How, Gillian Shephard wants to know, is the Labour party going to chop up its teachers?
At fringe meetings last week, the Education and Employment Secretary kept saying that Labour's pledge to abolish the Assisted Places Scheme and pump the savings into primary staffing would in fact produce one teacher per eight primary schools. "A butcher's cleaver seems to be the way forward," she said.
Labour has said it would use the money liberated by abolishing the scheme (costing Pounds 118 million in the current year) to bring all infant classes below 30 pupils. But initial savings from phasing out the scheme would be small (perhaps Pounds 20m in the first year). And, Mrs Shephard remarked, the party did not seem to have thought out what would happen if one pupil was added to a class of 30.
"Would they add a whole extra teacher when the class got to 31?" she asked journalists, adding, with a Gallic shrug, "mystere".
For Mrs Shephard, abolition of the APS is just one sign of Labour's opposition to selection and choice. She underlined the Government's support for the scheme last week by announcing its extension to private primary schools. But for independent schools, it is the vital issue on which they hope to focus public attention in the run-up to the next General Election.
First signs of this appeared during the Tory party conference last week, when full-page advertisements appeared in the Guardian and The Times aimed at changing Labour and Liberal Democrat plans to scrap the scheme.
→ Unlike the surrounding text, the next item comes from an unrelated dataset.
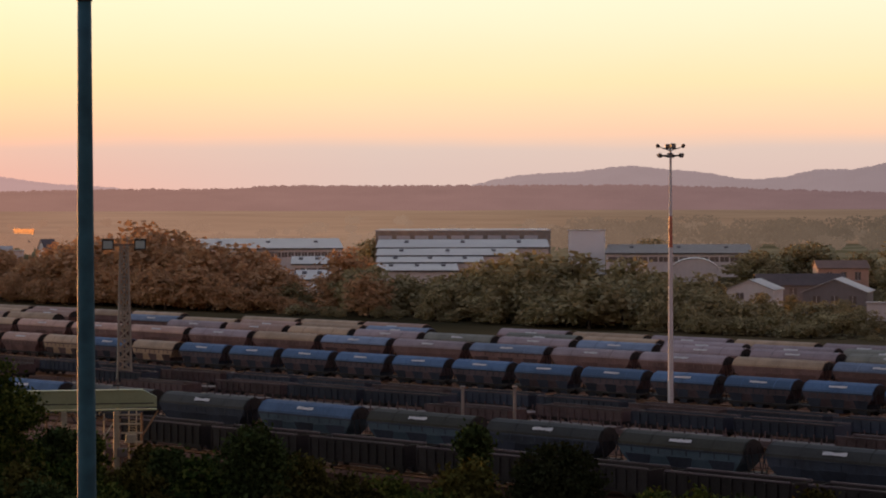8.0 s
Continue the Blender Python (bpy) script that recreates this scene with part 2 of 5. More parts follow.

Featuring a two-faced image of Harriet Harman, Labour's social security spokeswoman, the advertisement includes contrasting quotes from Ms Harman. The one on the left opposes selection and backs the abolition of the Assisted Places Scheme and the one on the right supports parents' right to choose. "We agree with the Harriet Harman on the right," it says.
The advertisements were paid for by the Friends of Independent Schools (FIS), an association of parents and other supporters of independent schools which is run from the London offices of the Independent Schools Information Service (ISIS), the main promotional body for private schools.
Leading figures in the independent sector are feeling disgruntled that, after two years of talking to Labour politicians about the scheme, they have got no further than assurances that a Labour government would not stop LEAs buying places at independent schools.
Labour politicians have been discussing with independent school heads ways in which they could develop links with local state schools to justify the subsidy they receive through their charitable status.
Although Labour now says only that it is keeping the schools' charitable status under review - earlier pledges to remove it have been abandoned - independent schools still worry that a Labour government might undermine them in several ways.
But it is the ending of the Assisted Places Scheme that most concerns them. And independent schools believe that Labour's policy is a vote-loser. A MORI poll conducted in August for ISIS found that more than half (55 per cent) of the people intending to vote Labour at the next general election supported assisted places, and the figure was even higher (64 per cent) among Liberal Democrats.
Labour, however, cannot afford to abandon or water down one of its few cast-iron pledges on education - and one where the party is not open to embarrassment. While the party's leader sends his son to a grant-maintained school and the social security spokeswoman sends hers to a grammar school, no leading Labour figure has yet been caught with a child on an assisted place.